A Federal Lawsuit Filed in Dallas Sparks Breastaurant Wars! Starring Twin Peaks.
Ralph Daniels and Roksana Spirina, who worked at Twin Peaks back when we ran this story in September 2009
There's a restaurant in Fayetteville, Arkansas, called Northern Exposure. Its slogan: "GREAT STEAKS, COLD DRINKS & FREE SCENIC VIEWS." (Which may be true, according to the barren, surely-that-can't-be-right Google streetview.) There's no website at present -- the gentleman who answered when I called said it's down for maintenance.
Reason I called was I wanted to ask owner Kevin Laughlin about a federal lawsuit filed in Dallas on Friday. The owners of Addison-based Twin Peaks think Laughlin ripped off their concept -- down to the subtle snow-capped logo, the servers' red-and-black-checkered tops and the slogan "EATS · DRINKS · SCENIC VIEWS." Says the suit, Laughlin came to town a year ago to scout out Twin Peaks in hopes of franchising the breastaurant in Branson, Missouri. The Twin Peaks folks suggested Fayetteville instead "a result of its proximity to the University of Arkansas and the headquarters of Tyson Foods, Inc. and Wal-Mart Stores, Inc."
Twin Peaks' higher-ups say they helped scout locations and even offered an architect to assist with remodeling. At which point, the suit alleges, Laughlin went ahead and opened up a joint called Northern Exposure just last month. Says the suit, his actions "indicate that he always planned to operate a restaurant that would knock-off both the trademarks and the valuable trade dress belonging to Twin Restaurant." From the suit, which follows in full:
Upon information and belief, Mr. Laughlin chose the name Northern Exposure in order to trade on the goodwill of Twin Peaks and to evoke Twin Peaks' trade dress, which conveys to consumers a specific theme -- namely, a lodge in the northern wilderness.

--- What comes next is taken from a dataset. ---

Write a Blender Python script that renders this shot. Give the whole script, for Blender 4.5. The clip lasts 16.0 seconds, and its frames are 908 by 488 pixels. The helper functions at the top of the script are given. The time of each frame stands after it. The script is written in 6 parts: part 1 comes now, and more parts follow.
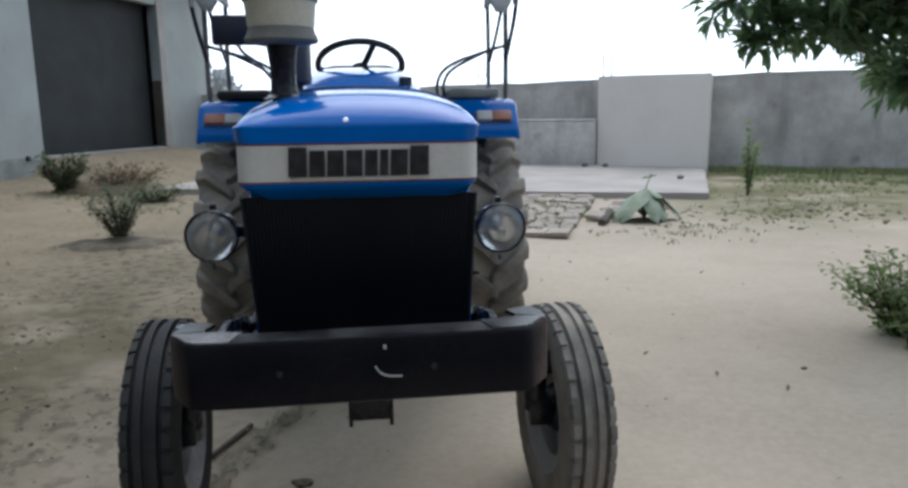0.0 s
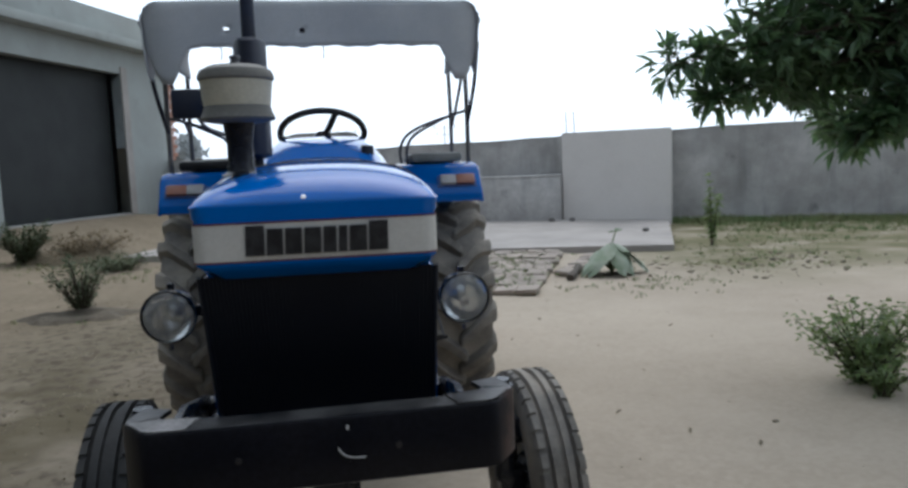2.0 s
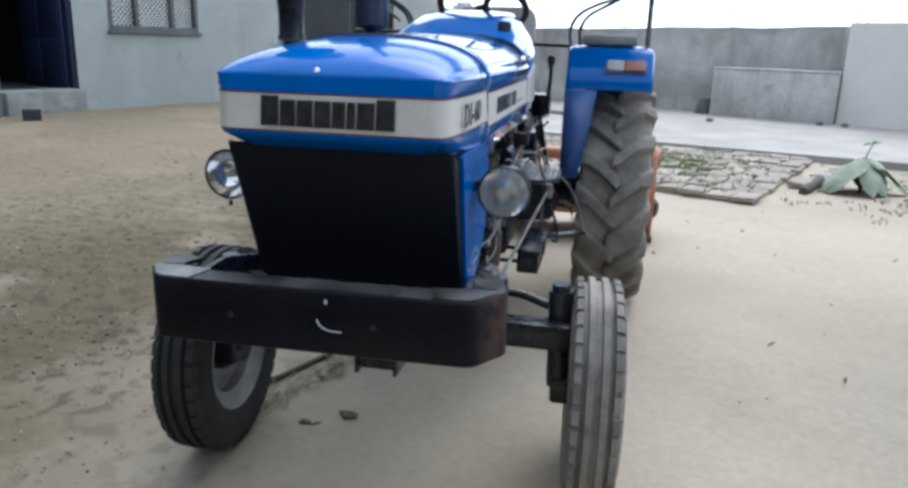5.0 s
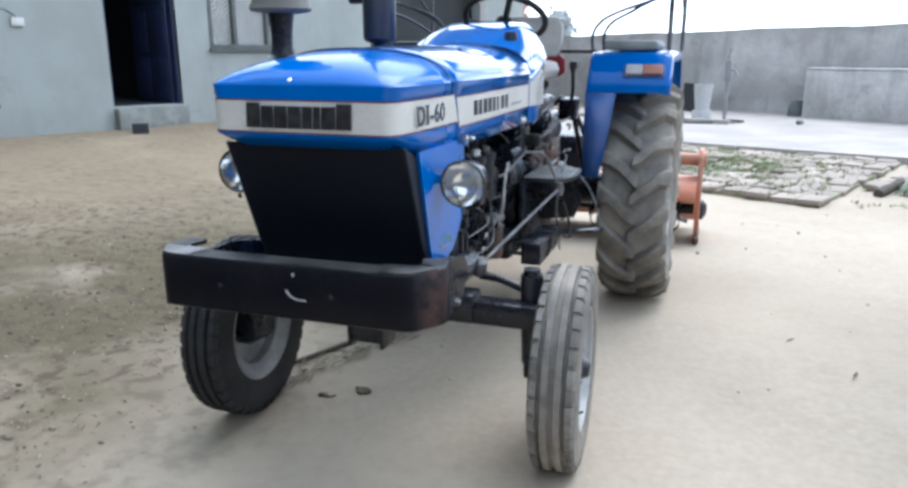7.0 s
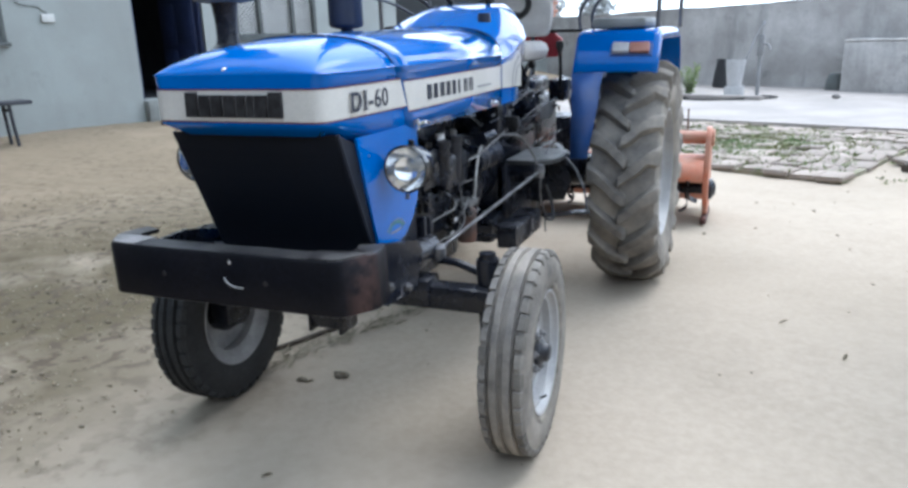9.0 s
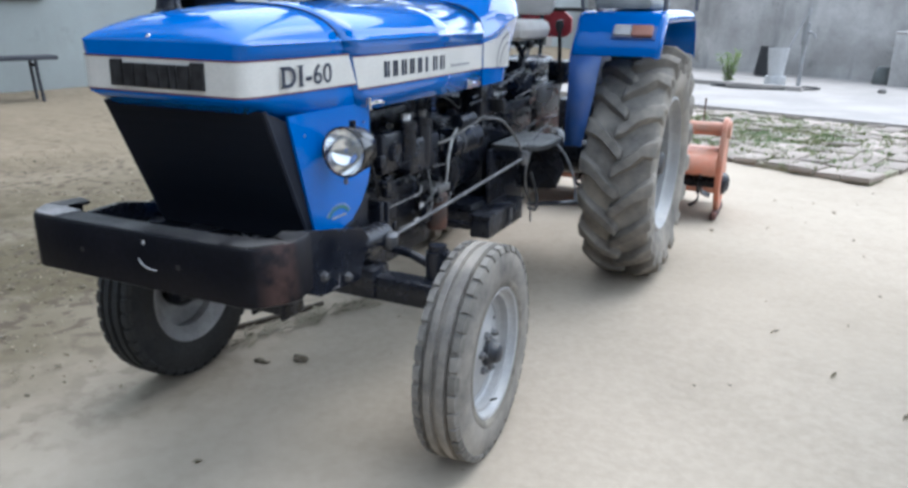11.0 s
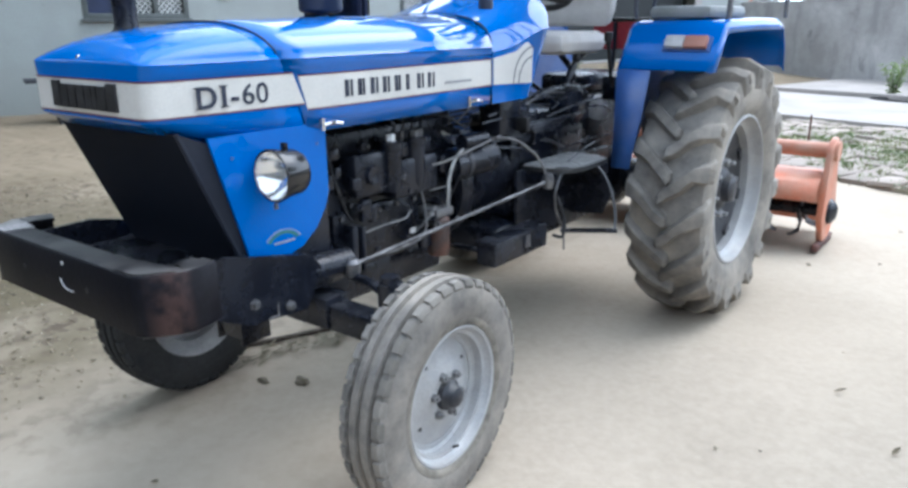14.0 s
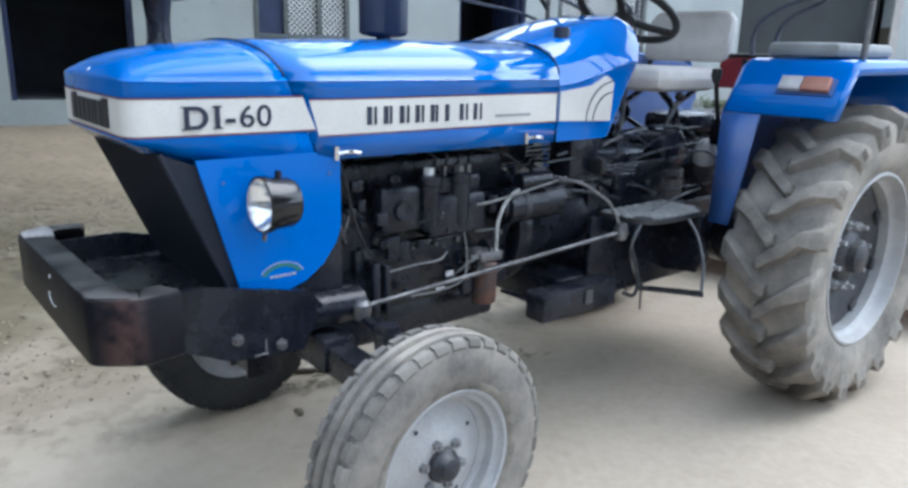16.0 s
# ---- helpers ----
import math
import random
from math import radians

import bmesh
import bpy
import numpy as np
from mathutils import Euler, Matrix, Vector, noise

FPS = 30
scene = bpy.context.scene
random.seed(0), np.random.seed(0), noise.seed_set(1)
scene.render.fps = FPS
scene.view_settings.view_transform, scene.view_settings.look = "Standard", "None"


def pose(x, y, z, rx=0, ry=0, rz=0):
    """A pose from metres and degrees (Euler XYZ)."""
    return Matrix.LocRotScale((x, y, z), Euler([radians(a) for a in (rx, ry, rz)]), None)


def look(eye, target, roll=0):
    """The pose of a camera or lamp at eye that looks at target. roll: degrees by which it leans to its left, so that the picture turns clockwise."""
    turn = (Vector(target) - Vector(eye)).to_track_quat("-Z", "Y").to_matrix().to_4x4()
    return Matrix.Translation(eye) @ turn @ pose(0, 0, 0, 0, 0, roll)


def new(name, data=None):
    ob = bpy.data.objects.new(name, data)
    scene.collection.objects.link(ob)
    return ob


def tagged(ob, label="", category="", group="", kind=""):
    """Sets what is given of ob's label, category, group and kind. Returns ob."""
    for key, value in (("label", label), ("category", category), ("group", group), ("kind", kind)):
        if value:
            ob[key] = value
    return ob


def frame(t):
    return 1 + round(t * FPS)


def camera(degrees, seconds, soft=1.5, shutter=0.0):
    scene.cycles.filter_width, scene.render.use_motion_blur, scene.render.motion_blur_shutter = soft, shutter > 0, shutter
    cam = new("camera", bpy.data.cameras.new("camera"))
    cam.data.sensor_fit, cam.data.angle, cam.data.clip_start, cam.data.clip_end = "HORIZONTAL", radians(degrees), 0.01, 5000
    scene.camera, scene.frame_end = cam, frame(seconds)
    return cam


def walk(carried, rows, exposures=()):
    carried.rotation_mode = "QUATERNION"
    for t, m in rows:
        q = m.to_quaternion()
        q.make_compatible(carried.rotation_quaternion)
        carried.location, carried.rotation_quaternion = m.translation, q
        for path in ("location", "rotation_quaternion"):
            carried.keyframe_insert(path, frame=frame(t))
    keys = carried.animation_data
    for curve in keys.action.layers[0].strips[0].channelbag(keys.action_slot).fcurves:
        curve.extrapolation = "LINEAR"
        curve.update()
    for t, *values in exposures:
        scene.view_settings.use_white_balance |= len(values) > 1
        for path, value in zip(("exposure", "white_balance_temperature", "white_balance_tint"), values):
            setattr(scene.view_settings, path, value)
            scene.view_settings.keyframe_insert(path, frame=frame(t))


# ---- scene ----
cam = camera(63.05, 16.0, soft=3.0)
PATH = [
    (0, (0.057, -2.255, 1.323), (0.278, -0.301, 0.962), -0.7),
    (0.5, (0.058, -2.255, 1.329), (0.270, -0.286, 1.052), -0.5),
    (1, (0.061, -2.249, 1.334), (0.295, -0.275, 1.117), -0.3),
    (1.5, (0.072, -2.254, 1.348), (0.303, -0.275, 1.173), -1.3),
    (2, (0.083, -2.242, 1.359), (0.388, -0.277, 1.146), -2.2),
    (2.5, (0.136, -2.229, 1.379), (0.233, -0.240, 1.195), -1.8),
    (3, (0.237, -2.221, 1.382), (0.172, -0.237, 1.137), -0.6),
    (3.5, (0.339, -2.234, 1.378), (0.156, -0.263, 1.091), -0.9),
    (4, (0.410, -2.218, 1.367), (0.291, -0.247, 1.054), -1.2),
    (4.5, (0.452, -2.151, 1.361), (0.303, -0.195, 0.971), -2.5),
    (5, (0.651, -2.141, 1.366), (0.274, -0.248, 0.843), 1.7),
    (5.2, (0.719, -2.125, 1.370), (0.324, -0.245, 0.814), 2.1),
    (7.3, (1.157, -2.306, 1.375), (0.493, -0.488, 0.872), 0.3),
    (7.5, (1.211, -2.286, 1.378), (0.548, -0.482, 0.824), 0.5),
    (8, (1.289, -2.261, 1.372), (0.618, -0.456, 0.833), -0.2),
    (8.2, (1.321, -2.251, 1.370), (0.634, -0.453, 0.829), -1.0),
    (10.3, (1.378, -2.025, 1.377), (0.573, -0.282, 0.819), -0.6),
    (10.5, (1.424, -1.993, 1.383), (0.639, -0.247, 0.804), 0.4),
    (11, (1.531, -1.941, 1.375), (0.711, -0.221, 0.767), 0.7),
    (11.5, (1.579, -1.885, 1.373), (0.697, -0.207, 0.736), -0.1),
    (12, (1.599, -1.802, 1.368), (0.819, -0.051, 0.798), -0.4),
    (12.5, (1.621, -1.710, 1.364), (0.859, 0.052, 0.803), -0.5),
    (13, (1.702, -1.624, 1.338), (0.762, 0.039, 0.745), -1.7),
    (13.5, (1.836, -1.535, 1.365), (0.678, -0.027, 0.746), 1.7),
    (14, (1.921, -1.478, 1.376), (0.748, 0.036, 0.799), -0.6),
    (14.5, (1.936, -1.369, 1.363), (0.740, 0.140, 0.822), 1.4),
    (15, (1.937, -1.224, 1.362), (0.670, 0.249, 0.885), 0.5),
    (15.5, (1.950, -1.129, 1.358), (0.637, 0.296, 0.860), -0.2),
    (16, (2.032, -1.033, 1.371), (0.544, 0.203, 0.862), 1.5),
]
EXPOSURES = [(0, 0.06, 6120, 9), (1.0, 0.13, 6100, 9), (1.5, -0.22, 6120, 9), (2.0, -0.27, 6150, 9), (3.5, -0.27, 6220, 9), (4.0, -0.17, 6170, 9), (4.5, 0.02, 6130, 9), (5.0, 0.58, 5930, 9), (5.2, 1.02, 5880, 9), (6.2, 1.02, 5860, 9.2),
             (7.5, 0.95, 5840, 9.3), (12.5, 0.86, 5830, 9), (13.0, 0.74, 5820, 9), (13.5, 1.02, 5800, 8.8), (14.5, 1.12, 5760, 8.5), (16, 1.08, 5740, 8.5)]
walk(cam, [(t, look(eye, target, roll)) for t, eye, target, roll in PATH], EXPOSURES)

# ---- world, sun ----
SUN_ELEVATION, SUN_HEADING = 60, 18  # degrees; heading clockwise from +y
world = bpy.data.worlds.new("sky")
scene.world = world
world.use_nodes = True
wn, wl = world.node_tree.nodes, world.node_tree.links
sky = wn.new("ShaderNodeTexSky")
sky.sky_type, sky.sun_disc = "NISHITA", False
sky.sun_elevation, sky.sun_rotation = radians(SUN_ELEVATION), radians(SUN_HEADING)
sky.dust_density, sky.air_density, sky.ozone_density = 6.0, 1.0, 1.0
haze = wn.new("ShaderNodeMix")
haze.data_type = "RGBA"
haze.inputs[0].default_value = 0.75
wl.new(sky.outputs[0], haze.inputs[6])
haze.inputs[7].default_value = (11.0, 12.2, 13.6, 1)
bg = wn["Background"]
bg.inputs[1].default_value = 0.122
# hazy sky: brightest towards the veiled sun, falling off evenly to the other side
fall, level, veil = wn.new("ShaderNodeTexGradient"), wn.new("ShaderNodeMapRange"), wn.new("ShaderNodeMix")
fall.texture_mapping.scale = (0.5, 0.5, 0.5)
fall.texture_mapping.rotation = (0, 0, -radians(90 - SUN_HEADING))
fall.texture_mapping.translation = (0.5, 0, 0)
wl.new(fall.outputs[1], level.inputs[0])
level.inputs[3].default_value, level.inputs[4].default_value = 0.62, 1.40
veil.data_type, veil.blend_type = "RGBA", "MULTIPLY"
veil.inputs[0].default_value = 1.0
wl.new(haze.outputs[2], veil.inputs[6])
wl.new(level.outputs[0], veil.inputs[7])
wl.new(veil.outputs[2], bg.inputs[0])

sun = new("sun", bpy.data.lights.new("sun", "SUN"))
sun.data.energy, sun.data.angle, sun.data.color = 1.0, radians(50), (1.0, 0.97, 0.93)
sun_dir = Vector((math.sin(radians(SUN_HEADING)) * math.cos(radians(SUN_ELEVATION)),
                  math.cos(radians(SUN_HEADING)) * math.cos(radians(SUN_ELEVATION)), math.sin(radians(SUN_ELEVATION))))
sun.matrix_world = look(sun_dir * 60, (0, 0, 0))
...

Moreover, the name "Northern Exposure" is a double entendre intentionally patterned after the name "Twin Peaks." Both unmistakably refer to geographical elements on a literal basis while also making figurative reference -- via innuendo readily understood by the targeted customers -- to the physical attributes of the servers.
Laughlin, who I didn't reach today, incorporated his business under the name .. wait for it, wait for it ... Grand Tetons.